┌─ RECORDED INFORMATION

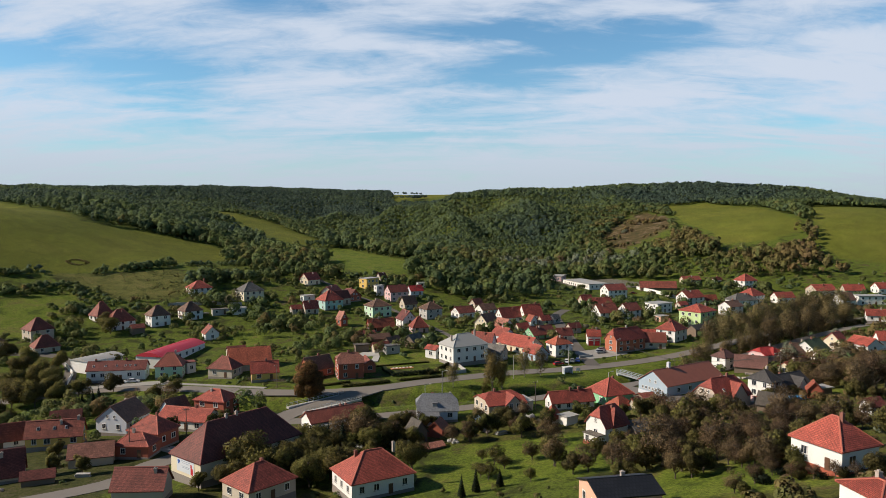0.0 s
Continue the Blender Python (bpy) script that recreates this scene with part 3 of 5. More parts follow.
def house(x, y, z, yaw, L, W, H, rise, kind, wall, roof, label, name="house", windows=True, chimneys=1, plinth=None, rows=None):
    """A house with its ridge along its own x: walls, roof, caps, chimneys, plinth, windows and a door."""
    rnd = random.Random(int(x * 31 + y * 17))
    th = new(name)
    tagged(th, label, name.replace("_", " "), {"house": "village houses", "shed": "sheds and barns", "barn": "sheds and barns"}.get(name, ""))
    th.matrix_basis = pose(x, y, z, 0, 0, yaw)
    HOUSES.append((x, y, max(L, W) / 2))
    cs = [th.matrix_basis @ Vector((sx * L / 2, sy * W / 2, 0)) for sx in (-1, 1) for sy in (-1, 1)]
    deep = max(0.3, z - min(gz(c.x, c.y) for c in cs) + 0.3)
    part("wall", wall_mesh(kind, L, W, H, rise, deep), WALL[wall], th)
    part("roof", roof_mesh(kind, L, W, H, rise), ROOF[roof], th)
    if kind != "flat" and name == "house":
        part("ridge_tile", ridge_caps(kind, L, W, H, rise), CAP.get(roof, ROOF[roof]), th)
    if name == "house" and kind != "flat":
        bm = bmesh.new()
        box(bm, 0, 0, (0.5 - deep) / 2, L + 0.1, W + 0.1, 0.5 + deep)
        part("plinth", bm, plinth or M_PLINTH, th)
    for i in range(chimneys if kind != "flat" else 0):
        cx = rnd.uniform(-0.25, 0.3) * L + (i - 0.5) * 0.3 * L * (chimneys > 1)
        cy = rnd.choice((-0.12, 0.1, 0.0)) * W
        zz = H + rise * (1 - abs(cy) / (W / 2))
        bm = bmesh.new()
        box(bm, cx, cy, zz + 0.0, 0.6, 0.55, 2.0)
        box(bm, cx, cy, zz + 1.04, 0.74, 0.68, 0.12)
        box(bm, cx, cy, zz + 1.18, 0.35, 0.3, 0.18)
        part("chimney", bm, M_BRICK if rnd.random() < 0.65 else M_PALE, th)
    if windows:
        n = rows or max(1, min(3, round((H - 0.3) / 2.8)))
        step = (H - 0.2) / n
        for face, (ln, off, turn) in enumerate(((L, W / 2, 0), (L, W / 2, 180), (W, L / 2, -90), (W, L / 2, 90))):
            if windows is not True and face not in windows:
                continue
            k = max(1, int((ln - 1.0) / 3.1))
            ta = Matrix.Rotation(radians(turn), 3, "Z")
            for r in range(n + (1 if face > 1 and kind in ("gable", "jerkin") and rise > 2.6 else 0)):
                kk = k if r < n else (2 if W > 7 else 1)
                span = ln if r < n else ln * 0.5
                for i in range(kk):
                    u = ((i + 0.5) / kk - 0.5) * span * (0.92 if kk > 1 else 1)
                    zc = 0.35 + step * r + step * 0.52 if r < n else H + min(rise * 0.3, 1.1)
                    p = ta @ Vector((u, -off - 0.02, zc))
                    if r == 0 and face == 0 and i == kk // 2 and kk > 1:
                        bm = bmesh.new()
                        box(bm, 0, 0, 0, 1.0, 0.1, 2.1)
                        d = part("door", bm, M_DOOR, th)
                        d.matrix_basis = pose(p.x, p.y, 1.3 if H > 3 else 1.1, 0, 0, turn)
                        continue
                    add_window(th, "small" if r >= n else ("big" if rnd.random() < 0.45 and ln / k > 2.9 else "mid"), p.x, p.y, zc, turn)
    return th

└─

**WHAT THIS TASK INVOLVES**
Make an exact copy of the whole listing, but don't bring over any pictures.

**RESPONSE TO THE EXERCISE**
0.0 s
Continue the Blender Python (bpy) script that recreates this scene with part 3 of 5. More parts follow.
def house(x, y, z, yaw, L, W, H, rise, kind, wall, roof, label, name="house", windows=True, chimneys=1, plinth=None, rows=None):
    """A house with its ridge along its own x: walls, roof, caps, chimneys, plinth, windows and a door."""
    rnd = random.Random(int(x * 31 + y * 17))
    th = new(name)
    tagged(th, label, name.replace("_", " "), {"house": "village houses", "shed": "sheds and barns", "barn": "sheds and barns"}.get(name, ""))
    th.matrix_basis = pose(x, y, z, 0, 0, yaw)
    HOUSES.append((x, y, max(L, W) / 2))
    cs = [th.matrix_basis @ Vector((sx * L / 2, sy * W / 2, 0)) for sx in (-1, 1) for sy in (-1, 1)]
    deep = max(0.3, z - min(gz(c.x, c.y) for c in cs) + 0.3)
    part("wall", wall_mesh(kind, L, W, H, rise, deep), WALL[wall], th)
    part("roof", roof_mesh(kind, L, W, H, rise), ROOF[roof], th)
    if kind != "flat" and name == "house":
        part("ridge_tile", ridge_caps(kind, L, W, H, rise), CAP.get(roof, ROOF[roof]), th)
    if name == "house" and kind != "flat":
        bm = bmesh.new()
        box(bm, 0, 0, (0.5 - deep) / 2, L + 0.1, W + 0.1, 0.5 + deep)
        part("plinth", bm, plinth or M_PLINTH, th)
    for i in range(chimneys if kind != "flat" else 0):
        cx = rnd.uniform(-0.25, 0.3) * L + (i - 0.5) * 0.3 * L * (chimneys > 1)
        cy = rnd.choice((-0.12, 0.1, 0.0)) * W
        zz = H + rise * (1 - abs(cy) / (W / 2))
        bm = bmesh.new()
        box(bm, cx, cy, zz + 0.0, 0.6, 0.55, 2.0)
        box(bm, cx, cy, zz + 1.04, 0.74, 0.68, 0.12)
        box(bm, cx, cy, zz + 1.18, 0.35, 0.3, 0.18)
        part("chimney", bm, M_BRICK if rnd.random() < 0.65 else M_PALE, th)
    if windows:
        n = rows or max(1, min(3, round((H - 0.3) / 2.8)))
        step = (H - 0.2) / n
        for face, (ln, off, turn) in enumerate(((L, W / 2, 0), (L, W / 2, 180), (W, L / 2, -90), (W, L / 2, 90))):
            if windows is not True and face not in windows:
                continue
            k = max(1, int((ln - 1.0) / 3.1))
            ta = Matrix.Rotation(radians(turn), 3, "Z")
            for r in range(n + (1 if face > 1 and kind in ("gable", "jerkin") and rise > 2.6 else 0)):
                kk = k if r < n else (2 if W > 7 else 1)
                span = ln if r < n else ln * 0.5
                for i in range(kk):
                    u = ((i + 0.5) / kk - 0.5) * span * (0.92 if kk > 1 else 1)
                    zc = 0.35 + step * r + step * 0.52 if r < n else H + min(rise * 0.3, 1.1)
                    p = ta @ Vector((u, -off - 0.02, zc))
                    if r == 0 and face == 0 and i == kk // 2 and kk > 1:
                        bm = bmesh.new()
                        box(bm, 0, 0, 0, 1.0, 0.1, 2.1)
                        d = part("door", bm, M_DOOR, th)
                        d.matrix_basis = pose(p.x, p.y, 1.3 if H > 3 else 1.1, 0, 0, turn)
                        continue
                    add_window(th, "small" if r >= n else ("big" if rnd.random() < 0.45 and ln / k > 2.9 else "mid"), p.x, p.y, zc, turn)
    return th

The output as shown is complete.